I agree that what is even more puzzling in the D-S ratio is that it is of course equal to something that does only depend on the prior measure (the Bayes factor) but rewritten in a form which involve a ratio of densities! This is what I understood as your original concern.
Regarding my last comment, I did not expect the author of ‘The Bayesian choice’ to justify Bayes factors other than by the mere fact that they are Bayes factors! But my question was more to know whether this D-S ratio could be related to usual frequentist tests of equality when the sample size is large (in saying that it could perhaps be related to Wald test, I did miss however the fact that there was a nuisance parameter even under the null, so the situation is probably a bit more complicated here).
September 25, 2009 at 8:48 pm
Ok, dude, I now see your points. Actually, following your comments and a long Skype discussion with Jean-Michel from Helsingin, I modified rather seriously the description of my points about the D-S ratio representation, since they were obviously confusing… You have completely summarised my feelings about the D-S representation! Something absurd from a mathematical perspective, unless one imposes constraints that are unrelated with measure-theory. I still fail to see the connection with Wald tests, because again this is a Bayes factor and you cannot look at it as a likelihood ratio. Maybe at best as a profile likelihood ratio?
September 25, 2009 at 2:59 pm
I believe that your criticism of the Dickey-Savage ratio is basically the same that is often raised against the MAP estimator: Both the MAP estimator and the D-S ratio are clearly meaningful ideas when the parameter is discrete, but for continuous parameters it is much less clear. Indeed, there are examples where the MAP estimator has unpleasant properties and I would expect some cases where the D-S ratio gives unexpected results as well.
This being said, the MAP estimator has a reassuring behavior when the sample size is large in that it is equivalent to the maximum likelihood estimator and hence consistent, etc. Do similar results exists for the D-S ratio? Unsurprisingly, I would expect this to be equivalent to the Wald test but has this been shown formally?
September 25, 2009 at 5:14 pm
Sorry, dude!, but I somehow disagree with your association of the MAP estimator with the Dickey-Savage ratio: the former is dependent on the dominating measure associated with the prior density and not so much on the version of this density (since removing a set of measure zero almost surely does not change the MAP estimate), while the Dickey-Savage ratio paradox is strictly related with the non-unicity of the density over a set of measure zero. Changing the dominating measure keeps the ratio the same.
Furthermore, I do not understand your second point. The Dickey-Savage ratio is the Bayes factor, hence it does not have any specific inferential property. It simply proposes a particular representation of the Bayes factor in terms of the prior/posterior under the alternative hypothesis.

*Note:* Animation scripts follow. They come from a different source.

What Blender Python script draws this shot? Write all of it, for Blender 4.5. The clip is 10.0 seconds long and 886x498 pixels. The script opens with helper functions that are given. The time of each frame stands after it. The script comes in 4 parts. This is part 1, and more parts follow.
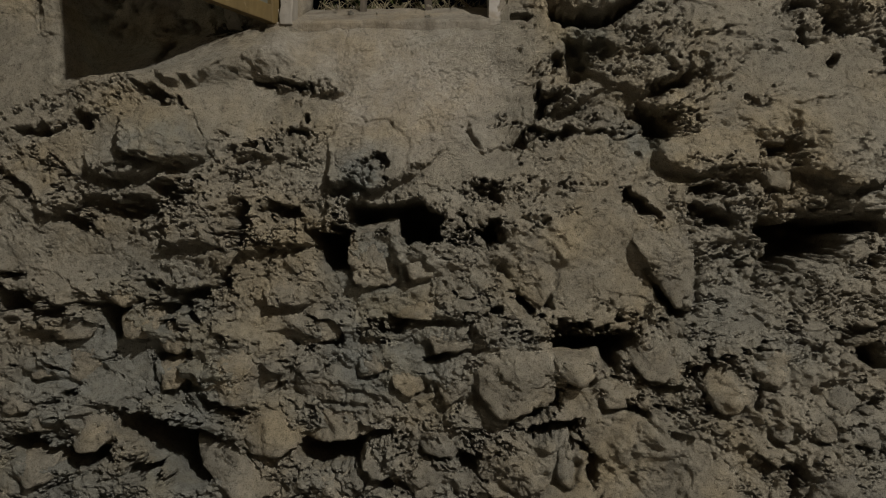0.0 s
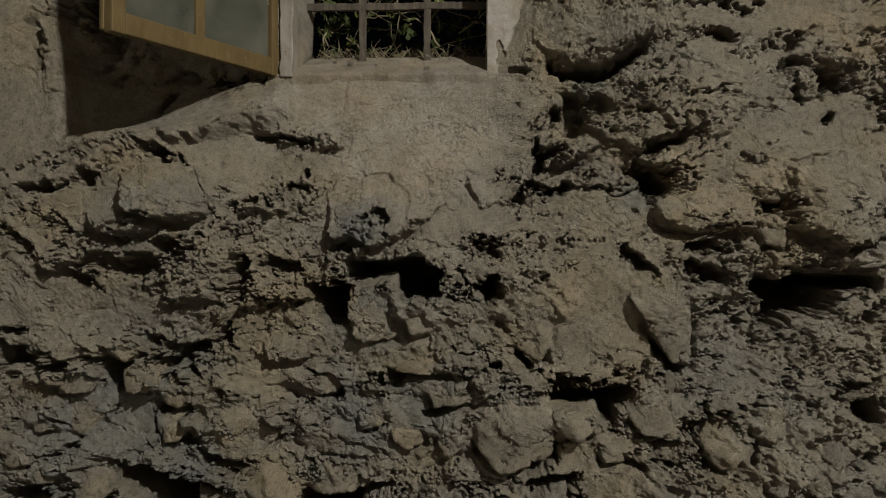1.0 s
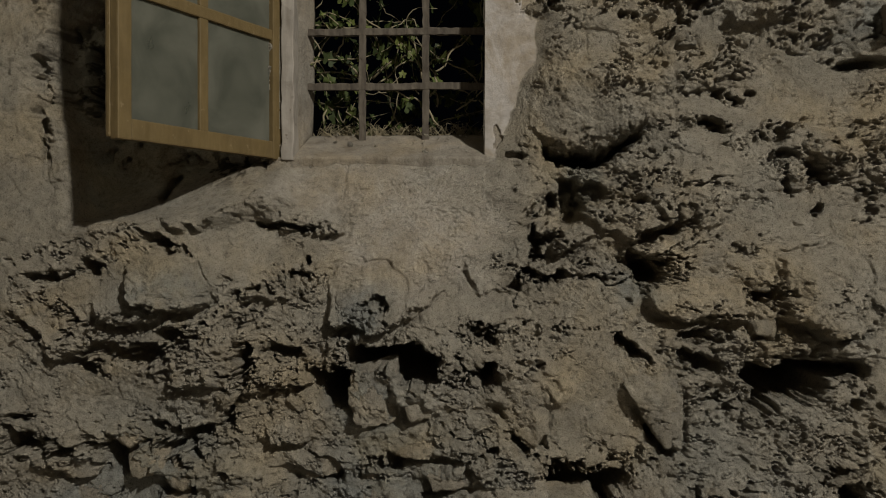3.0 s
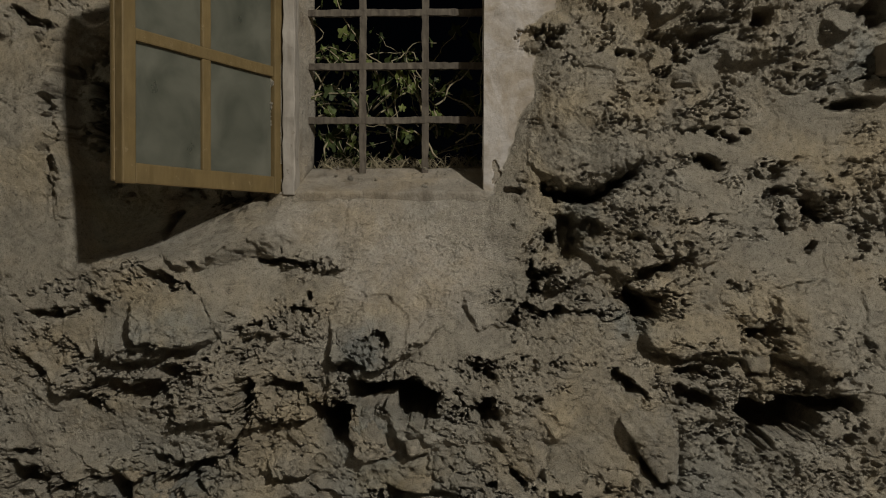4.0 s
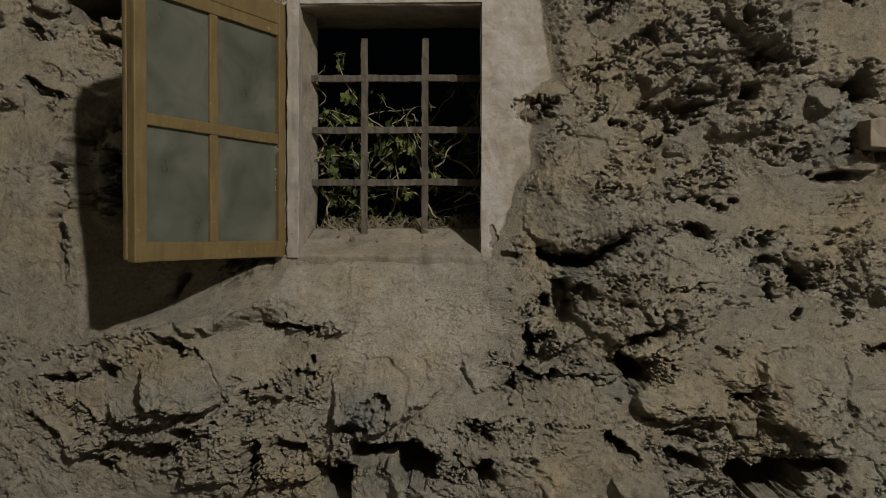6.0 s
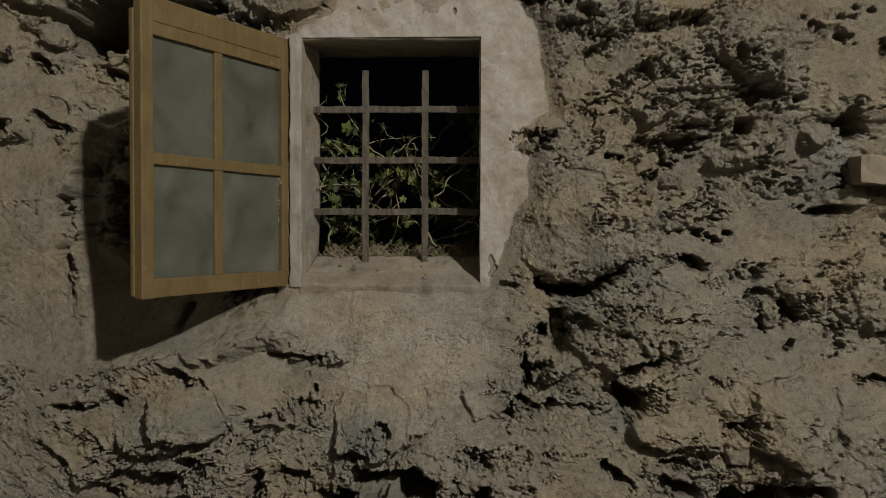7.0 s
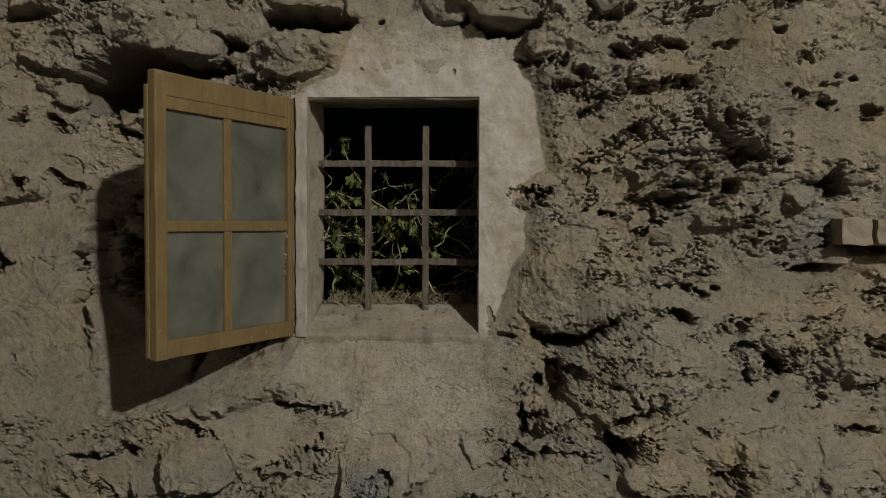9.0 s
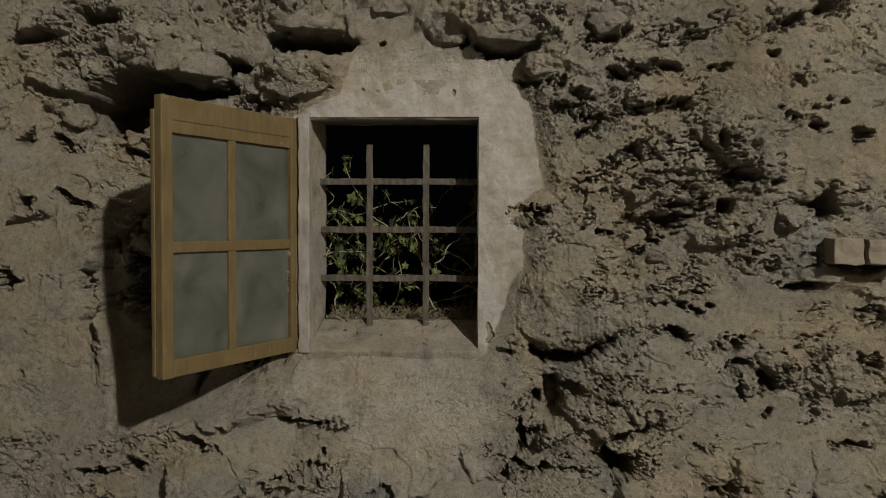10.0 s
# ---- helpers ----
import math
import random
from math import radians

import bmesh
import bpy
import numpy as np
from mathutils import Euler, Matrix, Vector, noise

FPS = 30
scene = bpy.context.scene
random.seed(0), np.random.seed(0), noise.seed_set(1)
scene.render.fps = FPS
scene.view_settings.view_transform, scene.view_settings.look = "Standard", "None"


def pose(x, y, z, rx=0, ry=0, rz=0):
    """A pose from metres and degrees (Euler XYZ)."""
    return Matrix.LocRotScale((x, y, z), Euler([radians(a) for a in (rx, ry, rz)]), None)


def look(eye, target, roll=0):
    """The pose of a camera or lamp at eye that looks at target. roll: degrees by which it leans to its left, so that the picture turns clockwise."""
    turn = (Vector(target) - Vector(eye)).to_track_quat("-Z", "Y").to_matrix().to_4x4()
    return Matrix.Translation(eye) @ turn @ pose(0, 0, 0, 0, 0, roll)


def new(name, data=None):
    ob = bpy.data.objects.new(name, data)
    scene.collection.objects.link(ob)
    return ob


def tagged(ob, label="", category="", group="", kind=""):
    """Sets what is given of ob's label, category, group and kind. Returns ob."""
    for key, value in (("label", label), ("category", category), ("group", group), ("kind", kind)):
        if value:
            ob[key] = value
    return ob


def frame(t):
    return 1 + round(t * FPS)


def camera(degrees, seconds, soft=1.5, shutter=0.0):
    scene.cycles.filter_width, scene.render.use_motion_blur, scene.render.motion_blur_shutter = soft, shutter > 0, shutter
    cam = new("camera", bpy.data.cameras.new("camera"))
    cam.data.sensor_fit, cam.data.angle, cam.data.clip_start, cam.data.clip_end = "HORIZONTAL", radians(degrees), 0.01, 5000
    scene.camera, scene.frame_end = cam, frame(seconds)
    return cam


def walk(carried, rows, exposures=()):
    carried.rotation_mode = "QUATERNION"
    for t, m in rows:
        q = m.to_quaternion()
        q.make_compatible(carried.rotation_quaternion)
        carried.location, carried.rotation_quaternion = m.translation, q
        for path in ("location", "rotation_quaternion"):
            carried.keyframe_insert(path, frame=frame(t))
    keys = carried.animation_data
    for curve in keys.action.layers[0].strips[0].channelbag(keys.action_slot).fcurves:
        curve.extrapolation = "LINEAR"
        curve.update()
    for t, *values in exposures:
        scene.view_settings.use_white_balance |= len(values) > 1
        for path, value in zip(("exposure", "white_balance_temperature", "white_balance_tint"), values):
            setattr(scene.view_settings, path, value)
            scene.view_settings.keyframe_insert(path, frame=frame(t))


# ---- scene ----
cam = camera(58.2, 10.0, soft=1.0)
PATH = [
    (0, (0.1088, 0.0489, 0.7198), (0.0086, 2.0462, 0.7010), 0.16),
    (0.5, (0.1079, 0.0419, 0.7783), (0.0103, 2.0395, 0.7610), 0.16),
    (1, (0.1071, 0.0346, 0.8346), (0.0120, 2.0325, 0.8162), 0.16),
    (1.5, (0.1064, 0.0270, 0.8882), (0.0135, 2.0250, 0.8673), 0.16),
    (2, (0.1059, 0.0187, 0.9389), (0.0151, 2.0167, 0.9149), 0.16),
    (2.5, (0.1055, 0.0095, 0.9866), (0.0165, 2.0075, 0.9594), 0.16),
    (4, (0.1049, -0.0244, 1.1152), (0.0205, 1.9734, 1.0806), 0.16),
    (4.5, (0.1050, -0.0380, 1.1549), (0.0217, 1.9596, 1.1185), 0.16),
    (5, (0.1052, -0.0529, 1.1939), (0.0229, 1.9447, 1.1560), 0.16),
    (5.5, (0.1055, -0.0689, 1.2328), (0.0240, 1.9286, 1.1932), 0.16),
    (7, (0.1072, -0.1227, 1.3510), (0.0270, 1.8748, 1.3042), 0.16),
    (7.5, (0.1080, -0.1419, 1.3907), (0.0278, 1.8555, 1.3404), 0.16),
    (8, (0.1090, -0.1614, 1.4296), (0.0286, 1.8360, 1.3755), 0.16),
    (8.5, (0.1100, -0.1808, 1.4666), (0.0294, 1.8165, 1.4088), 0.16),
    (9, (0.1112, -0.1999, 1.5000), (0.0301, 1.7973, 1.4391), 0.16),
    (9.5, (0.1125, -0.2183, 1.5278), (0.0307, 1.7788, 1.4652), 0.16),
    (10, (0.1139, -0.2354, 1.5471), (0.0313, 1.7614, 1.4856), 0.16),
]
EXPOSURES = [(0, 0.0), (10, 0.0)]
walk(cam, [(t, look(eye, target, roll)) for t, eye, target, roll in PATH], EXPOSURES)

# ---- world and light ----
world = bpy.data.worlds.new("night")
scene.world = world
world.use_nodes = True
world.node_tree.nodes["Background"].inputs["Color"].default_value = (0.02, 0.026, 0.04, 1)
world.node_tree.nodes["Background"].inputs["Strength"].default_value = 0.02

lamp_data = bpy.data.lights.new("work_lamp", "AREA")
lamp_data.shape, lamp_data.size = "DISK", 0.32
lamp_data.energy = 605.0
lamp_data.color = (1.0, 0.977, 0.90)
lamp = new("work_lamp", lamp_data)
lamp.matrix_world = look((3.90, -4.10, 5.45), (0.0, 1.75, 1.1))


# ---- materials ----
def material(name):
    mat = bpy.data.materials.new(name)
    mat.use_nodes = True
    tree = mat.node_tree
    return mat, tree, tree.nodes["Principled BSDF"]


def node(tree, kind, **values):
    n = tree.nodes.new(kind)
    for key, value in values.items():
        if key in ("blend_type", "data_type", "operation", "attribute_name", "feature", "noise_dimensions"):
            if key == "blend_type":
                n.blend_type = value
            elif key == "data_type":
                n.data_type = value
            elif key == "operation":
                n.operation = value
            elif key == "attribute_name":
                n.attribute_name = value
            elif key == "feature":
                n.feature = value
        else:
            n.inputs[key.replace("_", " ")].default_value = value
    return n


def noise_tex(tree, vector, scale, detail=6, rough=0.6, distortion=0.0):
    n = node(tree, "ShaderNodeTexNoise", Scale=scale, Detail=detail, Roughness=rough, Distortion=distortion)
    tree.links.new(vector, n.inputs["Vector"])
    return n.outputs["Fac"]


def ramp(tree, fac, stops):
    n = tree.nodes.new("ShaderNodeValToRGB")
    while len(n.color_ramp.elements) < len(stops):
        n.color_ramp.elements.new(0.5)
    for e, (p, c) in zip(n.color_ramp.elements, stops):
        e.position = p
        e.color = (*c, 1) if len(c) == 3 else c
    tree.links.new(fac, n.inputs["Fac"])
    return n.outputs["Color"]


def mix(tree, fac, a, b, blend="MIX"):
    n = tree.nodes.new("ShaderNodeMix")
    n.data_type, n.blend_type = "RGBA", blend
    for socket, value in ((n.inputs["Factor"], fac), (n.inputs[6], a), (n.inputs[7], b)):
        if isinstance(value, (int, float)):
            socket.default_value = value
        elif isinstance(value, tuple):
            socket.default_value = (*value, 1)
        else:
            tree.links.new(value, socket)
    return n.outputs[2]


def grey(v):
    return (v, v, v)


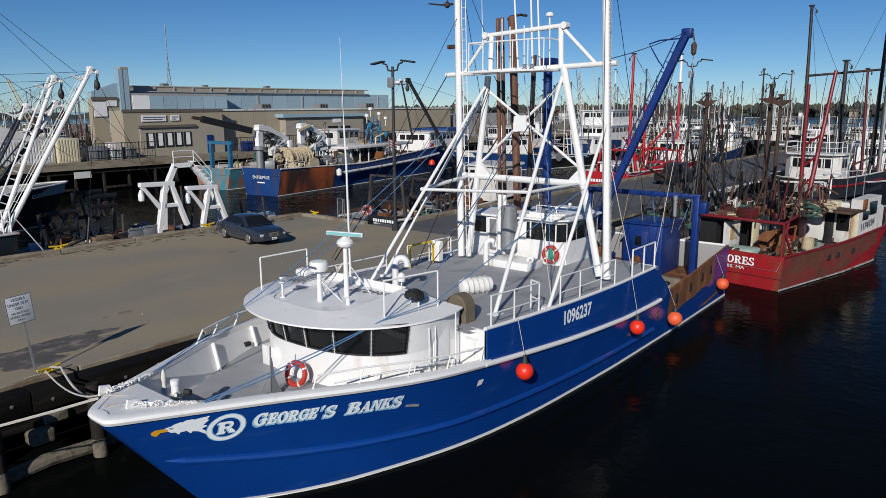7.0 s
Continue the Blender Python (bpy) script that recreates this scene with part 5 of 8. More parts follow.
# sign on its post
sg = thing("dock_sign", (-1.16, 6.42, PZ), "white metal notice on a leaning steel post at the pier edge", "sign")
bm = bm_new()
bar(bm, (-1.02, 6.30, PZ - 0.02), (-1.22, 6.385, 4.22), 0.05, 0.035, (0, 1, 0))
part("post", bm, M_GALV, sg)
bm = bm_new()
sm = pose(-1.225, 6.345, 3.90, 0, -4.5, 0) @ Matrix.Scale(1.04, 4)
box(bm, (-0.315, -0.012, -0.37), (0.315, 0.0, 0.37), m=sm, bevel=0.004)
plate = part("plate", bm, M_SIGN, sg)
bm = bm_new()
for lo, hi in (((-0.315, -0.016, 0.355), (0.315, -0.0125, 0.37)), ((-0.315, -0.016, -0.37), (0.315, -0.0125, -0.355)), ((-0.315, -0.016, -0.355), (-0.30, -0.0125, 0.355)), ((0.30, -0.016, -0.355), (0.315, -0.0125, 0.355))):
    box(bm, lo, hi, m=sm)
part("border", bm, M_SIGNTXT, plate)
for i, (row, w, h, z) in enumerate((("VESSELS", 0.36, 0.078, 0.235), ("UNDER 50 FT", 0.52, 0.078, 0.115), ("ONLY", 0.20, 0.078, 0.0), ("NO RAFTING", 0.42, 0.058, -0.11), ("SINGLE VESSELS", 0.52, 0.058, -0.205), ("ONLY", 0.18, 0.058, -0.30))):
    text_on("wording", row, sm @ Vector((-w / 2, -0.0125, z)), sm.to_3x3() @ Vector((1, 0, 0)), sm.to_3x3() @ Vector((0, 0, 1)), h, M_SIGNTXT, plate, width=w, bold=0.015, proud=0.003)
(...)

The Bayes factor being consistent, so is the Dickey-Savage ratio representation… As you rightly point out, the problem vanishes in discrete settings. To make the Dickey-Savage ratio work in continuous settings, I think imposing to the prior and posterior densities both to be continuous should be sufficient if the parameter space is connected.
In a very few days, I hope this will become clearer with the note we are completing on this (the R programme for the example is written and working). The implementation of the modified Gibbs sampler is straightforward and the numerical results coincide with other approximations to the Bayes factor, like Chib’s and the harmonic ones.